Only the lines from the line that has "Continue the Blender" through the line that has "spot_light(x, 0.0)" should be reproduced, exactly and with both ends kept.
━━━━━ Information shown ━━━━━
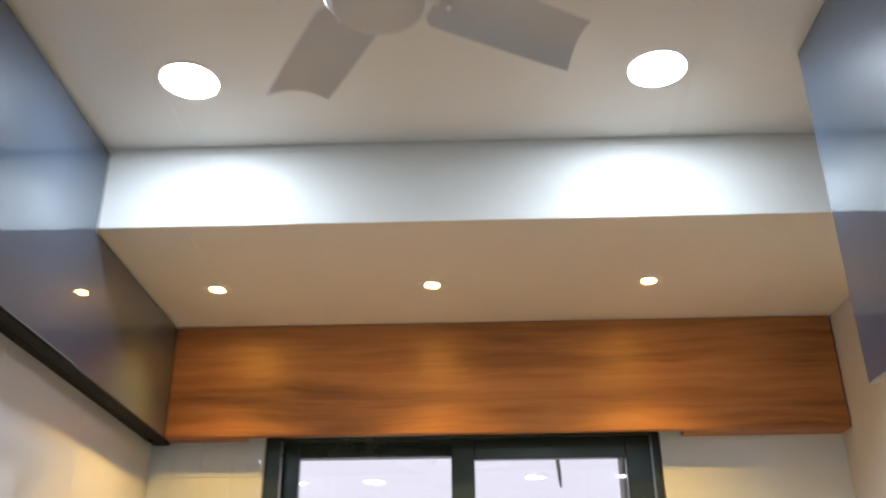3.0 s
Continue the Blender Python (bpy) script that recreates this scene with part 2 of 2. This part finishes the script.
def spot_light(x, y):
    t = thing("spot_downlight", "small warm recessed spotlight with white bezel and gold reflector", "spotlight", pose(x, y, SOFFIT), "warm spotlights in the soffit")
    part("bezel", ring_body(0.0226, 0.0405, -0.0036, -0.0003, 0.0011), RING, t, "flat white bezel", True)
    bm = bmesh.new()
    prof = [(0.0224, -0.0032), (0.0210, -0.0018), (0.0190, -0.0007)]
    rings = [[bm.verts.new((r * math.cos(2 * math.pi * i / 48), r * math.sin(2 * math.pi * i / 48), z)) for i in range(48)] for r, z in prof + [(0.0224, -0.0006)]]
    for k in range(len(rings)):
        a, b = rings[k], rings[(k + 1) % len(rings)]
        for i in range(48):
            bm.faces.new((a[i], a[(i + 1) % 48], b[(i + 1) % 48], b[i]))
    bmesh.ops.recalc_face_normals(bm, faces=bm.faces)
    part("reflector", bm, GOLD, t, "shiny gold reflector ring", True)
    part("lens", lathe([(0.001, -0.0014), (0.0188, -0.0010), (0.0188, -0.0004), (0.001, -0.0004)]), SPOT_LIGHT, t, "glowing warm lens")
    lamp = bpy.data.lights.new("spot_beam", "SPOT")
    lamp.energy, lamp.color = SPOT_WATTS, WARM
    lamp.spot_size, lamp.spot_blend, lamp.shadow_soft_size = radians(107), 1.0, 0.02
    ob = new("spot_beam", lamp)
    ob.parent = t
    ob.matrix_basis = pose(0, 0, -0.007)
    return t


for x in (-0.603, 0.0, 0.6):
    spot_light(x, 0.0)


# ---- ceiling fan ----
def ceiling_fan():
    t = thing("ceiling_fan", "small white four-blade ceiling fan at rest, hanging from the ceiling", "ceiling fan", pose(-0.025, -1.318, CEIL))
    part("canopy", lathe([(0.060, 0.0), (0.062, -0.003), (0.062, -0.010), (0.0605, -0.014), (0.0515, -0.046), (0.0490, -0.048), (0.0465, -0.060), (0.0435, -0.061), (0.0410, -0.073), (0.0380, -0.074), (0.0350, -0.085), (0.031, -0.087), (0.026, -0.095), (0.019, -0.099), (0.0175, -0.105), (0.013, -0.107)]), ENAMEL, t, "white stepped bell canopy", True)
    slot = boxed(-0.012, 0.012, -0.003, 0.003, -0.0025, 0.0025, bevel=0.002)
    bmesh.ops.transform(slot, matrix=pose(0.0435, -0.0375, -0.036, 0, 35, 50), verts=slot.verts)
    part("cable", slot, RUBBER, t, "short black cable end")
    part("rod", lathe([(0.0095, -0.10), (0.0095, -0.215)], 24), ENAMEL, t, "white down rod", True)
    part("lower_cup", lathe([(0.013, -0.176), (0.020, -0.180), (0.034, -0.206), (0.056, -0.250), (0.060, -0.2610)]), ENAMEL, t, "white cone cup", True)
    part("collar", lathe([(0.054, -0.2612), (0.0545, -0.2675)]), BLADE, t, "grey shadow-gap collar", True)
    motor = part("motor_housing", lathe([(0.030, -0.2660), (0.071, -0.2680), (0.079, -0.2715), (0.0815, -0.2780), (0.0815, -0.2825), (0.0775, -0.2835), (0.0775, -0.2850), (0.0890, -0.2865), (0.0915, -0.2910), (0.0915, -0.2985), (0.0895, -0.3015), (0.0840, -0.3025), (0.0840, -0.3055), (0.0880, -0.3070), (0.0880, -0.3135), (0.0865, -0.3155), (0.0795, -0.3165), (0.0795, -0.3195), (0.0825, -0.3210), (0.0815, -0.3290), (0.0765, -0.3350), (0.0690, -0.3395)]), ENAMEL, t, "white ribbed motor housing", True)
    part("end_cap", lathe([(0.0675, -0.3385), (0.0660, -0.3480), (0.0580, -0.3550), (0.0380, -0.3605), (0.004, -0.3630)]), DULL, motor, "dull cream rounded end cap", True)
    # one blade lies along +x, and slopes down towards +y
    bm = bmesh.new()
    rows, cols, thick = 14, 6, 0.0016
    grid = {}
    for i in range(rows + 1):
        u = i / rows
        for j in range(cols + 1):
            w = j / cols - 0.5
            r = 0.094 + u * 0.262
            wide = 0.110 - 0.002 * u
            if i == 0:
                r += 0.010 * (2 * abs(w)) ** 6
            r += u * (0.027 * w - 0.003)
            y = w * wide
            if i <= 2:
                y *= (0.93, 1.0, 1.0)[i]
            if i >= rows - 1:
                y *= 0.985
            camber = (0.007 + 0.008 * u) * (1 - 4 * w * w)
            for side in (0, 1):
                grid[i, j, side] = bm.verts.new((r, y, camber - side * thick))
    for i in range(rows):
        for j in range(cols):
            bm.faces.new([grid[k] for k in ((i, j, 0), (i + 1, j, 0), (i + 1, j + 1, 0), (i, j + 1, 0))])
            bm.faces.new([grid[k] for k in ((i, j, 1), (i, j + 1, 1), (i + 1, j + 1, 1), (i + 1, j, 1))])
    for i in range(rows):
        for j, flip in ((0, False), (cols, True)):
            f = [grid[k] for k in ((i, j, 0), (i, j, 1), (i + 1, j, 1), (i + 1, j, 0))]
            bm.faces.new(f[::-1] if flip else f)
    for j in range(cols):
        for i, flip in ((0, True), (rows, False)):
            f = [grid[k] for k in ((i, j, 0), (i, j, 1), (i, j + 1, 1), (i, j + 1, 0))]
            bm.faces.new(f[::-1] if flip else f)
    bmesh.ops.recalc_face_normals(bm, faces=bm.faces)
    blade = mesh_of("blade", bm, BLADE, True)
    arm = bmesh.new()
    box(arm, 0.070, 0.100, -0.012, 0.012, -0.003, 0.003, bevel=0.0015, seg=1)
    box(arm, 0.094, 0.150, -0.020, 0.020, 0.0100, 0.0130, bevel=0.0012, seg=1)
    box(arm, 0.094, 0.102, -0.014, 0.014, -0.003, 0.0128, bevel=0.0012, seg=1)
    bracket = mesh_of("bracket", arm, ENAMEL)
    rv = lathe([(0.0045, 0.0055), (0.0045, 0.0025), (0.002, 0.0012)], 12)
    rivet = mesh_of("rivet", rv, ENAMEL, True)
    for k, (rise, pitch) in enumerate(((0.0, 9.0), (1.5, 5.5), (3.0, 9.0), (1.2, 8.0))):
        m = pose(0, 0, -0.296, 0, 0, 29.5 + 90 * k) @ pose(0, 0, 0, -pitch, -rise, 0)
        b = new("blade", blade)
        b.parent, b.matrix_basis = t, m
        c = new("bracket", bracket)
        c.parent, c.matrix_basis = t, m
        for dx, dy in ((0.122, 0.014), (0.122, -0.014)):
            s = new("rivet", rivet)
            s.parent, s.matrix_basis = b, pose(dx, dy, 0)
    return t


ceiling_fan()


# ---- cabinets ----
def loft_cabinet_left():
    t = thing("loft_cabinet", "high-gloss slate-grey loft cabinet with black handle profile, up to the ceiling", "cabinet")
    part("body", boxed(WALL_L, LEFT - 0.022, BAND_A, BACK - 0.001, 2.162, CEIL - 0.001), CARCASS, t)
    for a, b in ((BAND_A, -2.061), (-2.059, -1.226), (-1.224, -0.3945)):
        part("door", boxed(LEFT - 0.010, LEFT + 0.010, a, b, 2.154, CEIL - 0.013, bevel=0.002), GREY, t, "high-gloss slate-grey door")
    part("end_panel", boxed(LEFT - 0.020, LEFT + 0.002, -0.3915, BACK - 0.002, 2.156, SOFFIT - 0.004, bevel=0.002), GREY, t, "high-gloss slate-grey end panel")
    profile = part("handle_profile", boxed(LEFT - 0.085, LEFT - 0.0125, BAND_A, BACK - 0.006, 2.1615, 2.1640, bevel=0.001), BLACK, t, "black aluminium handle profile")
    part("flange", boxed(LEFT - 0.030, LEFT + 0.0065, BAND_A, BACK - 0.072, 2.1490, 2.1534, bevel=0.0015), BLACK, profile)
    part("lip", boxed(LEFT - 0.040, LEFT - 0.0305, BAND_A, BACK - 0.072, 2.1575, 2.1612, bevel=0.0015), SATIN, profile, "dark grey satin lip")
    part("flange", boxed(LEFT - 0.074, LEFT - 0.0405, BAND_A, BACK - 0.072, 2.1560, 2.1612, bevel=0.0020, seg=3), BLACK, profile)
    part("end_piece", boxed(LEFT - 0.052, LEFT - 0.0030, BACK - 0.0715, BACK - 0.006, 2.150, 2.1555, bevel=0.002), BLACK, t, "small black end piece")
    return t


def wall_cabinet(y0, y1):
    t = thing("wall_cabinet", "glossy white cabinet under the grey loft cabinet", "cabinet", None, "white cabinets along the wall")
    part("body", boxed(WALL_L, LEFT - 0.080, y0 + 0.001, y1 - 0.001, 1.40, 2.1555), CARCASS, t)
    part("door", boxed(LEFT - 0.079, LEFT - 0.060, y0 + 0.0012, y1 - 0.0012, 1.40, 2.1552, bevel=0.0015), WHITE, t, "glossy white door")
    return t


def loft_cabinet_right():
    t = thing("loft_cabinet", "high-gloss slate-grey loft cabinet hung on the wall below the ceiling", "cabinet")
    face = 0.8175
    part("body", boxed(face + 0.021, RIGHT - 0.001, BAND_A, -0.722, 1.984, CEIL - 0.001), GREY, t)
    for a, b in ((BAND_A, -1.844), (-1.842, -0.721)):
        part("door", boxed(face, face + 0.019, a, b, 1.979, CEIL - 0.003, bevel=0.0015), GREY, t, "high-gloss slate-grey door")
    return t


loft_cabinet_left()
loft_cabinet_right()
for a, b in ((-2.22, -1.805), (-1.805, -1.395), (-1.395, -0.985), (-0.985, -0.577), (-0.577, -0.16), (-0.16, 0.3735)):
    wall_cabinet(a, b)


# ---- wooden pelmet over the window ----
def pelmet():
    t = thing("wooden_pelmet", "walnut-coloured wooden pelmet box between soffit and window", "pelmet")
    x0, x1, y0, z0, z1 = -0.802, 1.1965, 0.292, 2.153, SOFFIT - 0.0006
    part("front_board", boxed(x0, x1, y0, y0 + 0.018, z0, z1, bevel=0.006, seg=4), WOOD, t)
    part("bottom_board", boxed(x0, -0.566, y0 + 0.0185, BACK - 0.018, z0 + 0.001, z0 + 0.018, bevel=0.0015), WOOD, t)
    part("bottom_board", boxed(0.726, x1, y0 + 0.0185, BACK - 0.001, z0 + 0.001, z0 + 0.018, bevel=0.0015), WOOD, t)
    part("end_board", boxed(x1 - 0.018, x1, y0 + 0.0185, BACK - 0.001, z0 + 0.019, z1, bevel=0.0015), WOOD, t)
    return t


pelmet()


# ---- window ----
def window():
    t = tagged(new("window_1"), "sliding window in a dark aluminium frame, daylight outside", "window", "", "structure")
    y0 = BACK + 0.012
    part("window_frame", boxed(WIN_L, WIN_L + 0.045, y0, y0 + 0.10, WIN_B, WIN_T, bevel=0.003), FRAME, t)
    part("window_frame", boxed(WIN_R - 0.022, WIN_R, y0, y0 + 0.10, WIN_B, WIN_T, bevel=0.003), FRAME, t)
    part("window_frame", boxed(WIN_L + 0.045, WIN_R - 0.022, y0, y0 + 0.10, WIN_T - 0.035, WIN_T, bevel=0.003), FRAME, t)
    part("window_frame", boxed(WIN_L + 0.045, WIN_R - 0.022, y0, y0 + 0.10, WIN_B, WIN_B + 0.04, bevel=0.003), FRAME, t)
    part("track", boxed(WIN_L + 0.0455, WIN_L + 0.050, y0 + 0.006, y0 + 0.012, WIN_B + 0.04, WIN_T - 0.036), STEEL, t, "bare aluminium track edge")
    part("track", boxed(WIN_R - 0.027, WIN_R - 0.0225, y0 + 0.006, y0 + 0.012, WIN_B + 0.04, WIN_T - 0.036), STEEL, t, "bare aluminium track edge")
    for x0, x1, gl, gr, dy, rail in ((-0.474, 0.078, -0.426, 0.038, 0.055, 2.122), (0.038, 0.637, 0.108, 0.560, 0.018, 2.103)):
        a, b = y0 + dy, y0 + dy + 0.030
        s = part("sash", boxed(x0, gl, a, b, WIN_B + 0.04, WIN_T - 0.036, bevel=0.003), FRAME, t, "dark aluminium sash")
        part("stile", boxed(gr, x1, a, b, WIN_B + 0.04, WIN_T - 0.036, bevel=0.003), FRAME, s)
        part("rail", boxed(gl, gr, a, b, rail, WIN_T - 0.036, bevel=0.003), FRAME, s)
        part("rail", boxed(gl, gr, a, b, WIN_B + 0.04, WIN_B + 0.09, bevel=0.003), FRAME, s)
        p = part("pane", boxed(gl - 0.004, gr + 0.004, a + 0.012, a + 0.017, WIN_B + 0.086, rail + 0.004), GLASS, s, "clear glass pane")
        p.visible_shadow = False


window()

bm = bmesh.new()
box(bm, WIN_L, -0.462, BACK + 0.150, BACK + 0.238, WIN_B, 2.199)
box(bm, 0.567, WIN_R, BACK + 0.150, BACK + 0.238, WIN_B, 2.199)
structure("window_reveal", bm, CONCRETE, "grey rendered outer edge of the window opening", "window reveal")
structure("window_hood", boxed(-0.95, 1.10, BACK + 0.242, 1.150, 2.270, 2.350, bevel=0.006), CONCRETE, "grey rendered sunshade slab outside the window", "sunshade")
structure("backdrop", boxed(-7.0, 7.0, 8.0, 8.05, -2.0, 9.0), HAZE, "plain bright hazy daylight outside the window", "backdrop")
bm = lathe([(0.0018, 0.0), (0.0045, 0.012), (0.0062, 0.05), (0.0062, 0.10), (0.0050, 0.150)], 12)
bmesh.ops.transform(bm, matrix=pose(0.380, BACK + 0.222, 2.050, 0, -4, 0), verts=bm.verts)
tagged(part("window_hook", bm, CONCRETE, None, "thin grey hook hanging outside the window", True), "", "hook")
rail = thing("blind_rail", "slim aluminium blind rail behind the wooden pelmet", "blind rail")
part("channel", boxed(-0.46, 0.302, 0.322, 0.352, 2.162, 2.184, bevel=0.003), RAIL, rail)
part("end_stop", boxed(0.3025, 0.309, 0.320, 0.354, 2.157, 2.182, bevel=0.002), BLACK, rail, "black end stop")

# ---- glazed tiles beside the window ----
part("grout", boxed(WALL_L + 0.001, WIN_L - 0.003, BACK - 0.0017, BACK - 0.0003, 1.20, 2.2), GROUT, wall_window, "pale grout between the tiles")
tile_mesh = mesh_of("tile", boxed(-0.0460, 0.0460, -0.0030, 0.0, -0.0497, 0.0497, bevel=0.0014, seg=3), TILE, True)
for i in range(4):
    for j in range(9):
        x, z = WIN_L - 0.004 - 0.046 - 0.0925 * i, 2.054 + 0.05 - 0.1 * (j - 1)
        o = new("tile", tile_mesh)
        o.parent, o.matrix_basis = wall_window, pose(x, BACK - 0.0005, z)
━━━━━
• _Problem solution_
Continue the Blender Python (bpy) script that recreates this scene with part 2 of 2. This part finishes the script.
def spot_light(x, y):
    t = thing("spot_downlight", "small warm recessed spotlight with white bezel and gold reflector", "spotlight", pose(x, y, SOFFIT), "warm spotlights in the soffit")
    part("bezel", ring_body(0.0226, 0.0405, -0.0036, -0.0003, 0.0011), RING, t, "flat white bezel", True)
    bm = bmesh.new()
    prof = [(0.0224, -0.0032), (0.0210, -0.0018), (0.0190, -0.0007)]
    rings = [[bm.verts.new((r * math.cos(2 * math.pi * i / 48), r * math.sin(2 * math.pi * i / 48), z)) for i in range(48)] for r, z in prof + [(0.0224, -0.0006)]]
    for k in range(len(rings)):
        a, b = rings[k], rings[(k + 1) % len(rings)]
        for i in range(48):
            bm.faces.new((a[i], a[(i + 1) % 48], b[(i + 1) % 48], b[i]))
    bmesh.ops.recalc_face_normals(bm, faces=bm.faces)
    part("reflector", bm, GOLD, t, "shiny gold reflector ring", True)
    part("lens", lathe([(0.001, -0.0014), (0.0188, -0.0010), (0.0188, -0.0004), (0.001, -0.0004)]), SPOT_LIGHT, t, "glowing warm lens")
    lamp = bpy.data.lights.new("spot_beam", "SPOT")
    lamp.energy, lamp.color = SPOT_WATTS, WARM
    lamp.spot_size, lamp.spot_blend, lamp.shadow_soft_size = radians(107), 1.0, 0.02
    ob = new("spot_beam", lamp)
    ob.parent = t
    ob.matrix_basis = pose(0, 0, -0.007)
    return t


for x in (-0.603, 0.0, 0.6):
    spot_light(x, 0.0)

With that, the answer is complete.